Even more so than the other two texts, Atwood and Leunig advocate the journey itself as the transformative experience, since the destination is vague – (in Leunig, the symbolic, unchanging horizon conveys the distance of the goal, showing how it presents a psychological barrier to progression). Leunig’s journey develops one’s perseverance, resulting in the traveller’s expression of resigned determination as he comes to accept its continuous and ongoing nature. Atwood’s imaginative probing of the interior self reveals the nature of the psyche and reinforces the traveller’s sense of selfhood, resulting in his/her vow to “keep my head”, highlighting their determination to survive and comprehend this unfamiliar landscape.

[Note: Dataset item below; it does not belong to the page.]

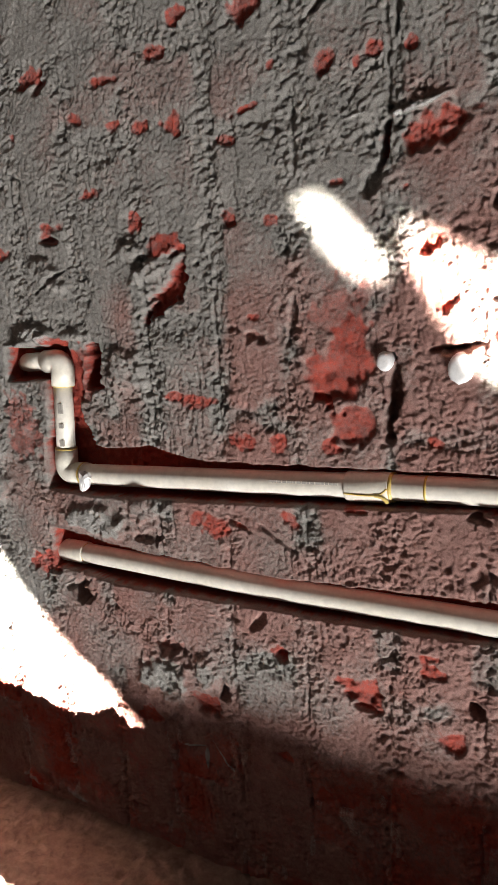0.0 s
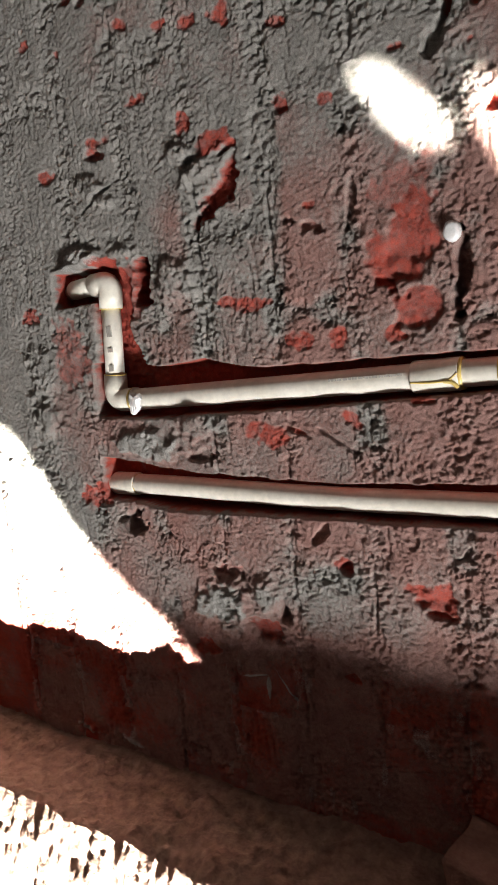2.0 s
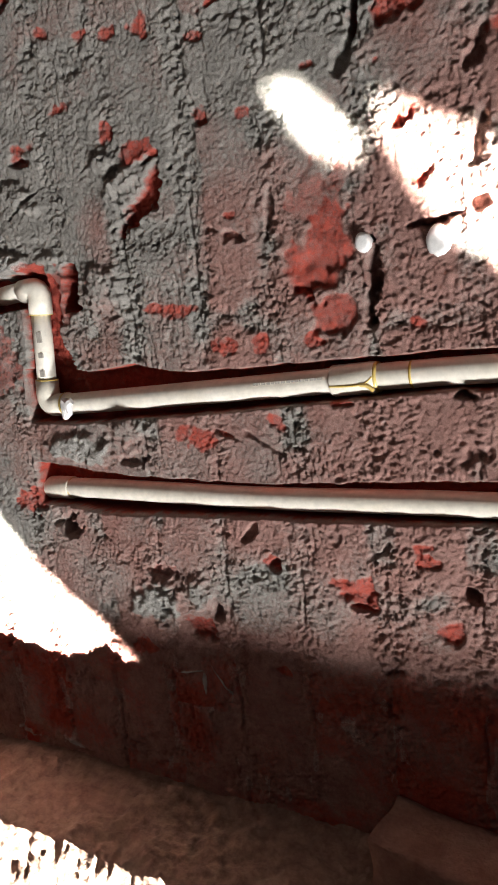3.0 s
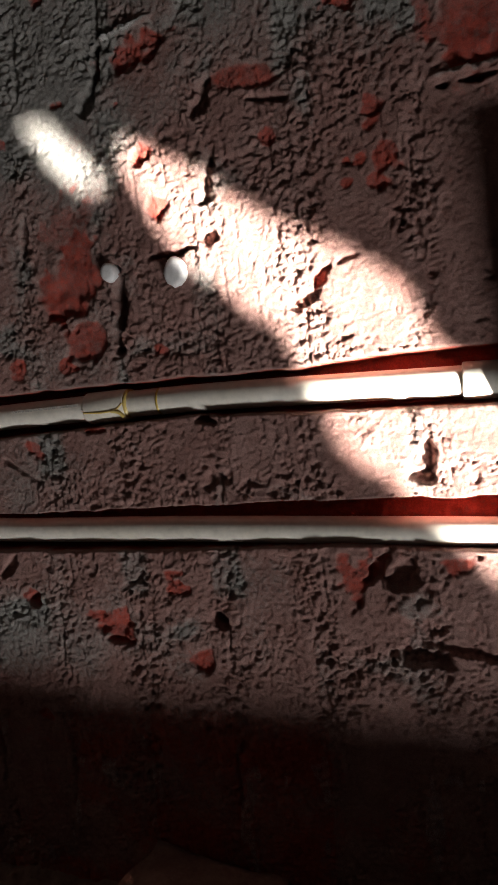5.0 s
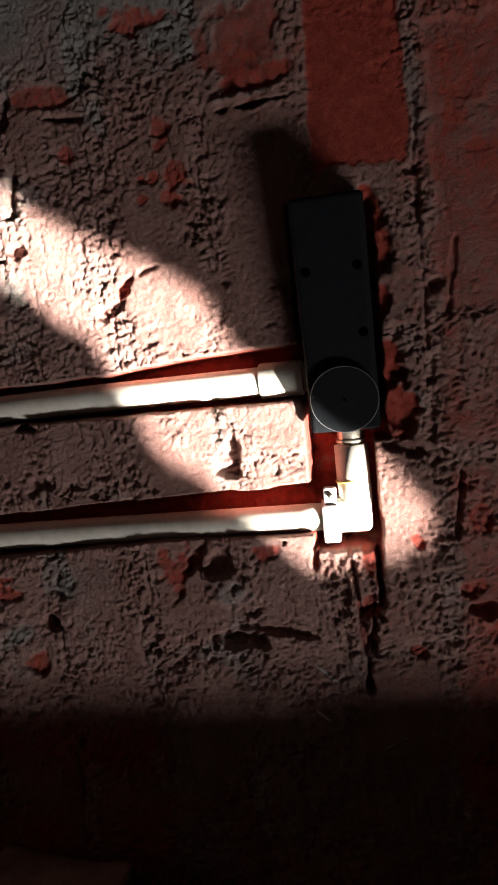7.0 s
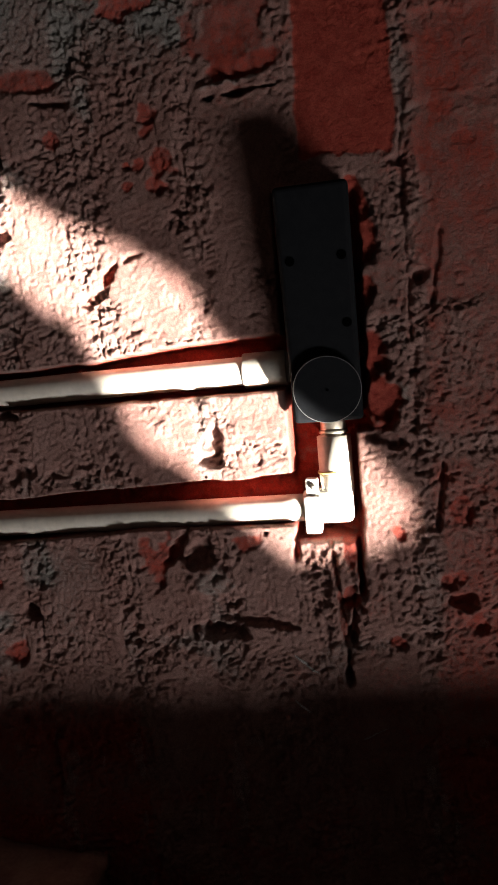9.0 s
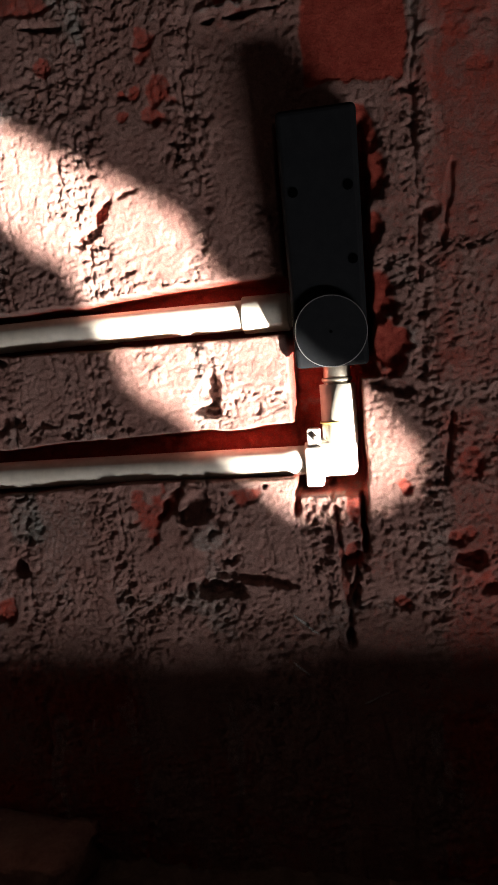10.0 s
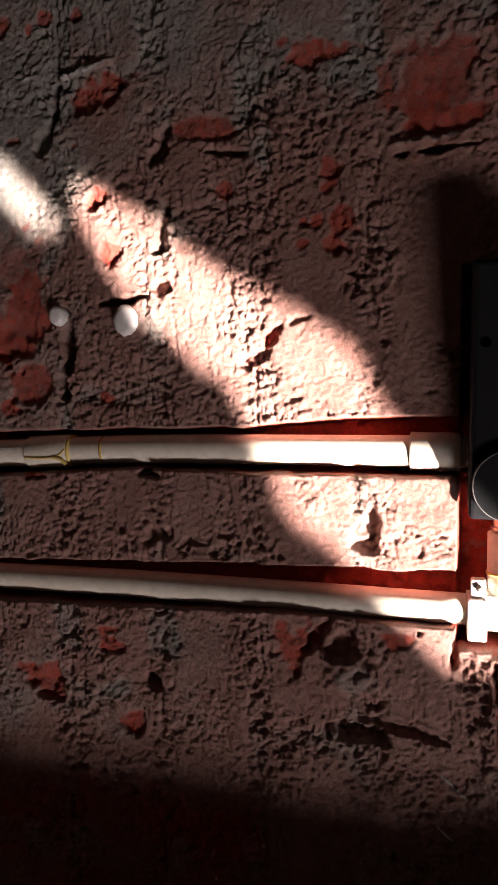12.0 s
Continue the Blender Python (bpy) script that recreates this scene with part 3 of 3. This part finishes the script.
# ---- structure ----
def field_mesh(name, cells, depth, mat):
    """The grid faces chosen by cells, as one mesh."""
    nx, nz = GX.shape
    i, j = np.nonzero(cells)
    quads = np.stack([i * nz + j, (i + 1) * nz + j, (i + 1) * nz + j + 1, i * nz + j + 1], 1)
    used, inverse = np.unique(quads, return_inverse=True)
    faces = inverse.reshape(-1, 4)
    me = bpy.data.meshes.new(name)
    co = np.stack([GX.ravel()[used], depth.ravel()[used], GZ.ravel()[used]], 1).astype(np.float32)
    me.vertices.add(len(co))
    me.vertices.foreach_set("co", co.ravel())
    me.loops.add(faces.size)
    me.loops.foreach_set("vertex_index", faces.ravel().astype(np.int32))
    me.polygons.add(len(faces))
    me.polygons.foreach_set("loop_start", np.arange(0, faces.size, 4, dtype=np.int32))
    me.polygons.foreach_set("use_smooth", np.ones(len(faces), dtype=bool))
    me.update(calc_edges=True)
    for key, values in (("cement", CEMENT), ("bare", BARE), ("pale", PALE)):
        me.attributes.new(key, "FLOAT", "POINT").data.foreach_set("value", values.ravel()[used].astype(np.float32))
    me.materials.append(mat)
    return me


# an unseen sheet added outside: its gaps shape the sun patches on the wall
def on_wall_lit(x, z):
    """Whether the sun that passes a gap reaches the wall at (x, z)."""
    wob = 0.006 * fbm(x, z, 0.05, 131, 2)
    x, z = x + wob, z + 0.7 * wob
    upper = np.interp(x, [-0.300, -0.278, -0.224, -0.158, -0.117, -0.081, -0.058, -0.044, 0.052, 0.092, 0.104], [0.560, 0.615, 0.576, 0.537, 0.510, 0.488, 0.464, 0.434, 0.345, 0.300, 0.26])
    lower = np.interp(x, [-0.300, -0.285, -0.262, -0.245, -0.200, -0.148, -0.119, -0.081, -0.030, 0.005, 0.053, 0.10], [0.600, 0.580, 0.538, 0.512, 0.476, 0.430, 0.365, 0.321, 0.273, 0.250, 0.262, 0.275])
    band = (x > -0.286) & (x < 0.088) & (z < upper - 0.008) & (z > lower + 0.004)
    c, s = math.cos(radians(-40)), math.sin(radians(-40))
    u, v = (x + 0.337) * c + (z - 0.604) * s, (z - 0.604) * c - (x + 0.337) * s
    spot = np.hypot(u / 0.042, v / 0.0125) < 1
    edge = np.interp(z, [-0.3, 0.02, 0.125, 0.196, 0.264, 0.328, 0.38], [-0.15, -0.44, -0.592, -0.680, -0.747, -0.785, -0.86])
    corner = (x < edge - 0.026) & (z < 0.38) & (x > -1.05) & (z > -0.25)
    return band | spot | corner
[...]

Despite their widely varying mediums, style and perspectives of journeys, all five texts demonstrate how the journeying process, rather than destination, transforms the traveller. Whether to endow them with new understanding about Nature, Man, or the subconscious psyche, to develop qualities like determination or selflessness, or to liberate one from the physical restrictions of the world/self, the journey, not the arrival, matters.